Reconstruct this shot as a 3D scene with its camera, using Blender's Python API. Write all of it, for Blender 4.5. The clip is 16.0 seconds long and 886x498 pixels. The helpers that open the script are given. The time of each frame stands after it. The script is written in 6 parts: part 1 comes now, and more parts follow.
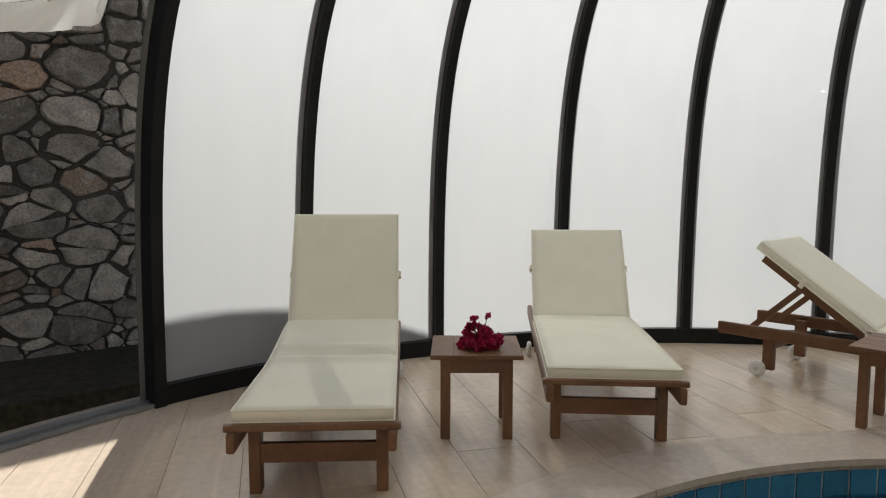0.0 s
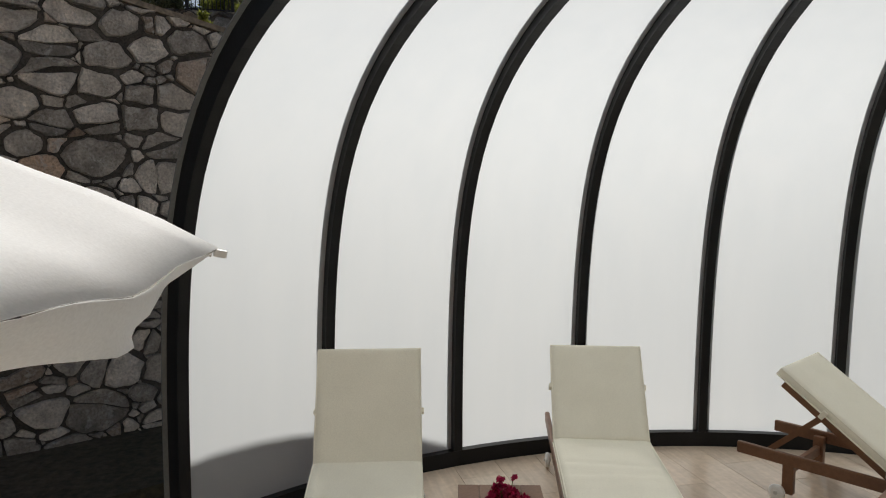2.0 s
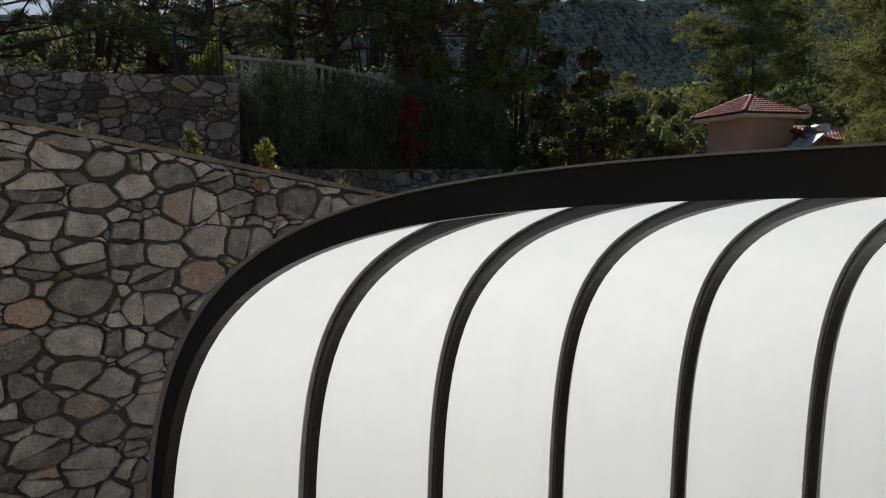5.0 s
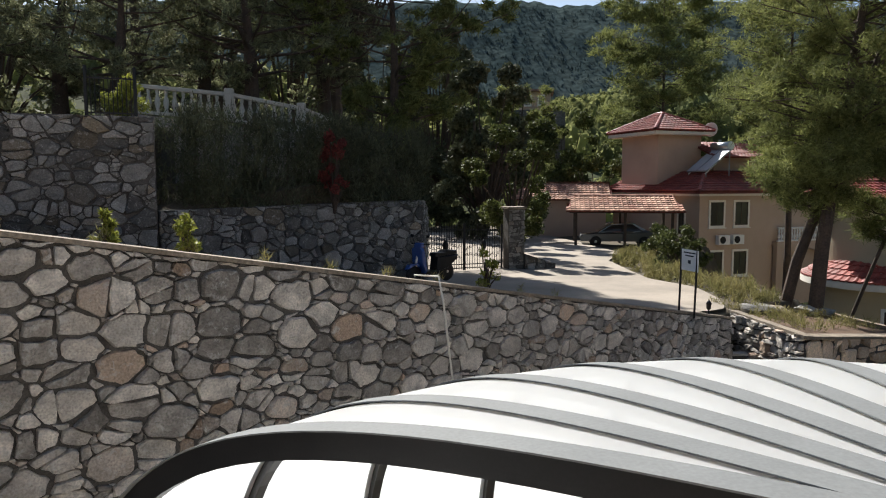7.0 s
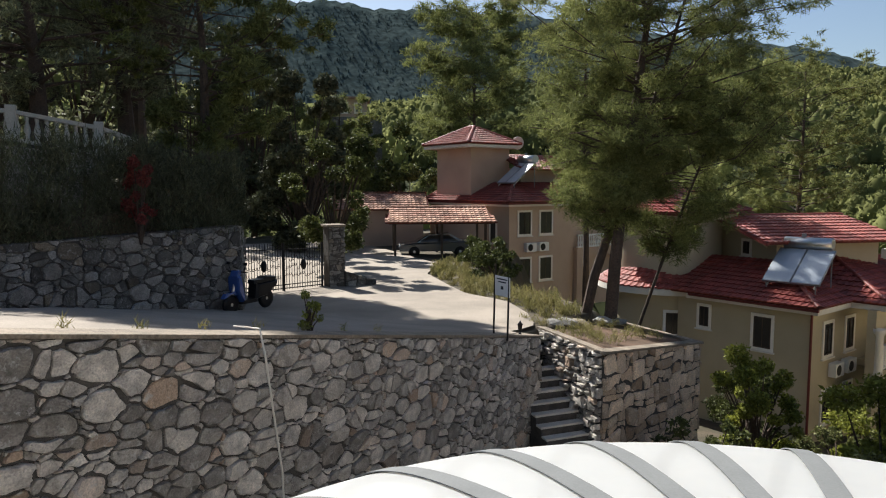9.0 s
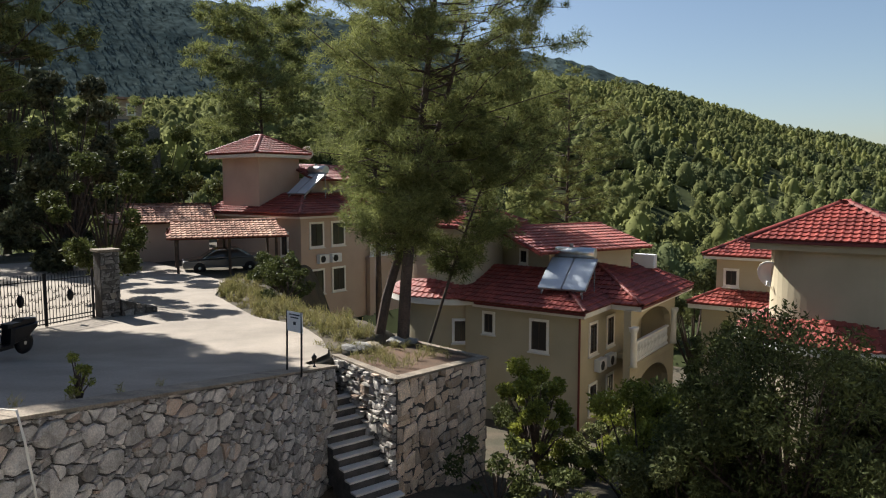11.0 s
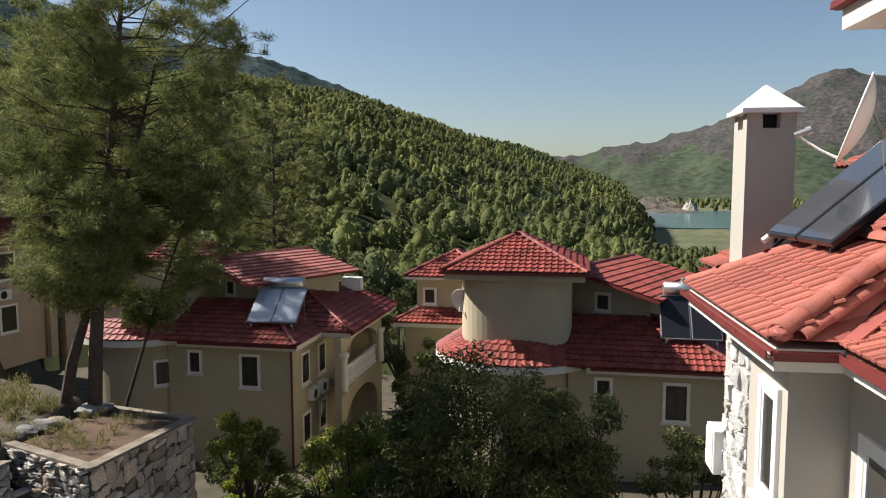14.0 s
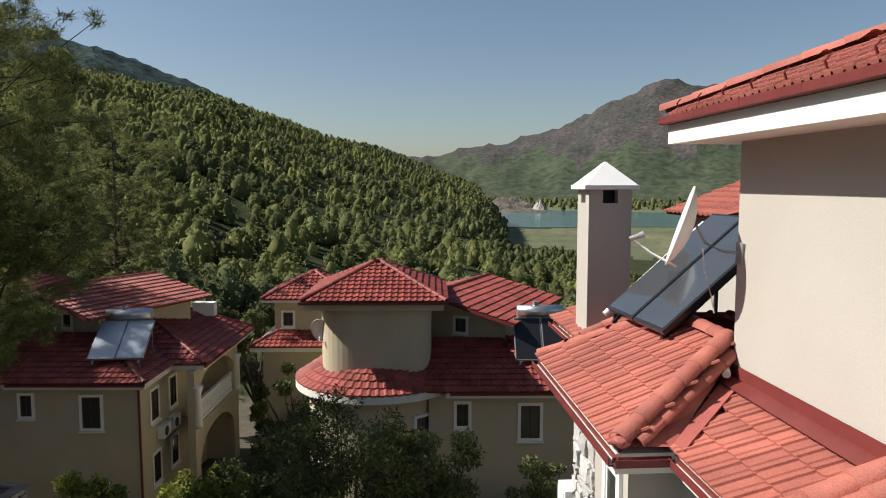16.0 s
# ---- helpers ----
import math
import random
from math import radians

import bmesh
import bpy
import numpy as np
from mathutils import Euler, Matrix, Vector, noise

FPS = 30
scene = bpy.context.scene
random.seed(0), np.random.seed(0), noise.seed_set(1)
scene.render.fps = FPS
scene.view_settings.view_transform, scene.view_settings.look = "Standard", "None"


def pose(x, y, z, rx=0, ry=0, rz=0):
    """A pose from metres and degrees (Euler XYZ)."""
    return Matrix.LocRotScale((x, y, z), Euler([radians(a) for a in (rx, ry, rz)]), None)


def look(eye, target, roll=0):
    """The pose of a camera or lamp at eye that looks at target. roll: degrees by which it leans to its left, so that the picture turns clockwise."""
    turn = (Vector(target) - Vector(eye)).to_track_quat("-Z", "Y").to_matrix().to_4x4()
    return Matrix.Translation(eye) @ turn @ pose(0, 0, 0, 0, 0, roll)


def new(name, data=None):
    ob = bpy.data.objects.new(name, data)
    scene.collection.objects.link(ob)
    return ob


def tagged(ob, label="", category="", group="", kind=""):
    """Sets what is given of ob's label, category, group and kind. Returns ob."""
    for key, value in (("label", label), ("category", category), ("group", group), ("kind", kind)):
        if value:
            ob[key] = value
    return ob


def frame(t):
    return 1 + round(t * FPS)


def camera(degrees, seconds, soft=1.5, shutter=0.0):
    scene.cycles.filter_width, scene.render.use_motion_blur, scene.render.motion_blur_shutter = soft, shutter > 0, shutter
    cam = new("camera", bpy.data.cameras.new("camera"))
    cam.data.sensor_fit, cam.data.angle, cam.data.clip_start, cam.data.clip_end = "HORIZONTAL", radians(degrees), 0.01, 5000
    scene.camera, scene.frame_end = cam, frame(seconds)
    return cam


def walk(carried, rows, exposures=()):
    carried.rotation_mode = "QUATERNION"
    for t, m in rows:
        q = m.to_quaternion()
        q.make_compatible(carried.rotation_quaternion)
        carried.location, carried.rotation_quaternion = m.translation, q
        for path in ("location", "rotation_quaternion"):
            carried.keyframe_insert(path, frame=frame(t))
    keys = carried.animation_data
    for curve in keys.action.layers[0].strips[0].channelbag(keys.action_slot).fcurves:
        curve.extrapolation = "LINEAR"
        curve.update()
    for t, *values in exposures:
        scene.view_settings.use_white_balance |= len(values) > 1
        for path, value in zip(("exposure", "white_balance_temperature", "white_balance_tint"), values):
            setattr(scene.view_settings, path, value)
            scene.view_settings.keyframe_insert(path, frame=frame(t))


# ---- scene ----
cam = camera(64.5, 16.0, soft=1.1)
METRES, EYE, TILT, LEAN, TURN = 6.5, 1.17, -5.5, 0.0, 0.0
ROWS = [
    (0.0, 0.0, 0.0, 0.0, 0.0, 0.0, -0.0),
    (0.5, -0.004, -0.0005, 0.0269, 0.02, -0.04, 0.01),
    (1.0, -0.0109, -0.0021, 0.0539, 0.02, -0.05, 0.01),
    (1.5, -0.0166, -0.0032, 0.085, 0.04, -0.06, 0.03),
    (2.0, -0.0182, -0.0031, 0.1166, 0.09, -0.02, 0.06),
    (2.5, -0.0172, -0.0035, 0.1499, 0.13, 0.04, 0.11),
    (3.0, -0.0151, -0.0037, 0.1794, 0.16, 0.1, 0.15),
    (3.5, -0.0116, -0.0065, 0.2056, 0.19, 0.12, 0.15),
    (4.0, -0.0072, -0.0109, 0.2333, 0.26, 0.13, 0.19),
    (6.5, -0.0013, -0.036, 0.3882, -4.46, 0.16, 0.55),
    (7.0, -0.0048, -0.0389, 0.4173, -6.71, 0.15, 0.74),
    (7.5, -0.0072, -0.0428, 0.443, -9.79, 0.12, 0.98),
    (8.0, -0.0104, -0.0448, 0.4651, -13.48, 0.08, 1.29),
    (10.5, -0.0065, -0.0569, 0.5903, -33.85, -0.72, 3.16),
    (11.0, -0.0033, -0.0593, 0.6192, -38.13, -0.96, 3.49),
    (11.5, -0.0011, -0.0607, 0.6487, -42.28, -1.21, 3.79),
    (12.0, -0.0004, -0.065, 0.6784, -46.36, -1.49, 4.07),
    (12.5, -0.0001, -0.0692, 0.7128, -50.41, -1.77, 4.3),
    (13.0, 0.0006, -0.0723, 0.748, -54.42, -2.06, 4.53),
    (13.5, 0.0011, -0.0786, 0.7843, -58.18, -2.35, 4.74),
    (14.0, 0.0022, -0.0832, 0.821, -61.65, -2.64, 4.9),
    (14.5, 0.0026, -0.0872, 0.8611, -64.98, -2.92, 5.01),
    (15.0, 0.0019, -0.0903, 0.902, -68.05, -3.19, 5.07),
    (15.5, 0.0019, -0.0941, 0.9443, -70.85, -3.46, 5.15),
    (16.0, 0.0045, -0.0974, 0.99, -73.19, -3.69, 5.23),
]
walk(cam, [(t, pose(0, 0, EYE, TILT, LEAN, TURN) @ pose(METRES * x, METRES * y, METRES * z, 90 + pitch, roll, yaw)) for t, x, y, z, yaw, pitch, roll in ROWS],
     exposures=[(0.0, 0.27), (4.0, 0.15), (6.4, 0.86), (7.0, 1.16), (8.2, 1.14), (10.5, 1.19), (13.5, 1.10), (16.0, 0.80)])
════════
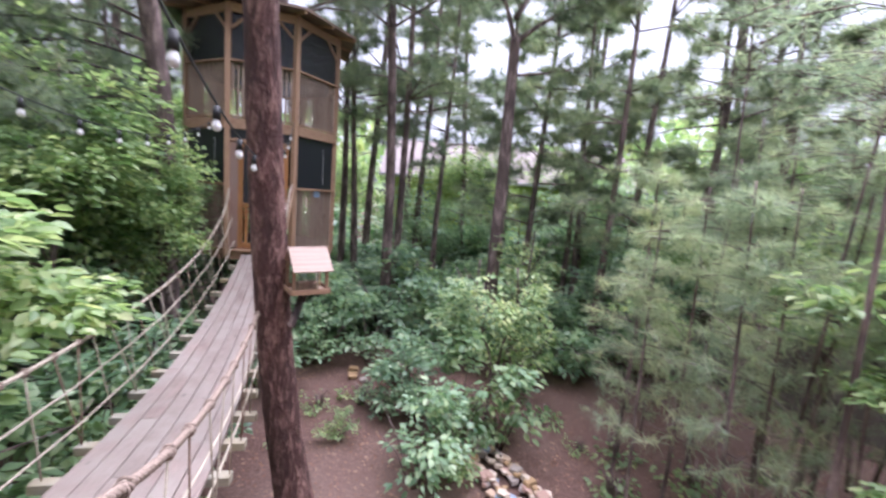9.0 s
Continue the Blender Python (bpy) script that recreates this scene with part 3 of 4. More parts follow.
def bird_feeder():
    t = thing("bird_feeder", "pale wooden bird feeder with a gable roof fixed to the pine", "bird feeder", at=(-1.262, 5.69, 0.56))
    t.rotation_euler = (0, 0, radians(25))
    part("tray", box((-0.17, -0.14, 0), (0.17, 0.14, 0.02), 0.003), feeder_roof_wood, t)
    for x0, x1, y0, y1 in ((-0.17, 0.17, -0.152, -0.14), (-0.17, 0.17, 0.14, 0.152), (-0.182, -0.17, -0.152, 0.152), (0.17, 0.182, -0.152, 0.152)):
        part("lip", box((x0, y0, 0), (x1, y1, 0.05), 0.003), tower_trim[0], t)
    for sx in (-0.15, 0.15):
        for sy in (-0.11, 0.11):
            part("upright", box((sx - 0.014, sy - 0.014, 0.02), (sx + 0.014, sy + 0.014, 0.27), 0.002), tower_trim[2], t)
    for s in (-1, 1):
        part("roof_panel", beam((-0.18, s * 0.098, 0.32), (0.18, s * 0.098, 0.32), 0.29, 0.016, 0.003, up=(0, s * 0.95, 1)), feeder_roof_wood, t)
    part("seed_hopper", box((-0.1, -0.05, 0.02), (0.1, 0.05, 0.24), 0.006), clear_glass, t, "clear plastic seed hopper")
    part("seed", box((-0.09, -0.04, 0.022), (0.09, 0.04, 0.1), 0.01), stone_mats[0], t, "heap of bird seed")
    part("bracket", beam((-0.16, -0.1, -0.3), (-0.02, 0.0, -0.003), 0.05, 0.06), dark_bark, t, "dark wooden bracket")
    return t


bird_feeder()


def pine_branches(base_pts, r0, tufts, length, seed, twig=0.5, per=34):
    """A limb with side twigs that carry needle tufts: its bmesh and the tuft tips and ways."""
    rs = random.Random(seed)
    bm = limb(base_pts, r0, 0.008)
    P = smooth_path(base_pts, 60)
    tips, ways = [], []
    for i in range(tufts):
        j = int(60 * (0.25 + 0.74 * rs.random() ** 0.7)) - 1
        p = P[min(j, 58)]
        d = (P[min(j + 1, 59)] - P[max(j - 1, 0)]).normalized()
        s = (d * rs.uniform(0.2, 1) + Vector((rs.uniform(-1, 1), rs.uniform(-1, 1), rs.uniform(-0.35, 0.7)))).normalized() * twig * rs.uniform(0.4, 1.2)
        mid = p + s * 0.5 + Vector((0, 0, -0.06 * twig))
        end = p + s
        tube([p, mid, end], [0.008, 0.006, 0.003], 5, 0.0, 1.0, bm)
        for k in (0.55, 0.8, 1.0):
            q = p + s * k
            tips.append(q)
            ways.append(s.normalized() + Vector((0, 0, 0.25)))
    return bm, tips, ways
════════
TASK BRIEF: Among the records above, extract exactly the lines from the line with "from math import radians" to the line with "keys = carried.animation_data", both lines included, and leave out the rest.

ANSWER:
from math import radians

import bmesh
import bpy
import numpy as np
from mathutils import Euler, Matrix, Vector, noise

FPS = 30
scene = bpy.context.scene
random.seed(0), np.random.seed(0), noise.seed_set(1)
scene.render.fps = FPS
scene.view_settings.view_transform, scene.view_settings.look = "Standard", "None"


def pose(x, y, z, rx=0, ry=0, rz=0):
    """A pose from metres and degrees (Euler XYZ)."""
    return Matrix.LocRotScale((x, y, z), Euler([radians(a) for a in (rx, ry, rz)]), None)


def look(eye, target, roll=0):
    """The pose of a camera or lamp at eye that looks at target. roll: degrees by which it leans to its left, so that the picture turns clockwise."""
    turn = (Vector(target) - Vector(eye)).to_track_quat("-Z", "Y").to_matrix().to_4x4()
    return Matrix.Translation(eye) @ turn @ pose(0, 0, 0, 0, 0, roll)


def new(name, data=None):
    ob = bpy.data.objects.new(name, data)
    scene.collection.objects.link(ob)
    return ob


def tagged(ob, label="", category="", group="", kind=""):
    """Sets what is given of ob's label, category, group and kind. Returns ob."""
    for key, value in (("label", label), ("category", category), ("group", group), ("kind", kind)):
        if value:
            ob[key] = value
    return ob


def frame(t):
    return 1 + round(t * FPS)


def camera(degrees, seconds, soft=1.5, shutter=0.0):
    scene.cycles.filter_width, scene.render.use_motion_blur, scene.render.motion_blur_shutter = soft, shutter > 0, shutter
    cam = new("camera", bpy.data.cameras.new("camera"))
    cam.data.sensor_fit, cam.data.angle, cam.data.clip_start, cam.data.clip_end = "HORIZONTAL", radians(degrees), 0.01, 5000
    scene.camera, scene.frame_end = cam, frame(seconds)
    return cam


def walk(carried, rows, exposures=()):
    carried.rotation_mode = "QUATERNION"
    for t, m in rows:
        q = m.to_quaternion()
        q.make_compatible(carried.rotation_quaternion)
        carried.location, carried.rotation_quaternion = m.translation, q
        for path in ("location", "rotation_quaternion"):
            carried.keyframe_insert(path, frame=frame(t))
    keys = carried.animation_data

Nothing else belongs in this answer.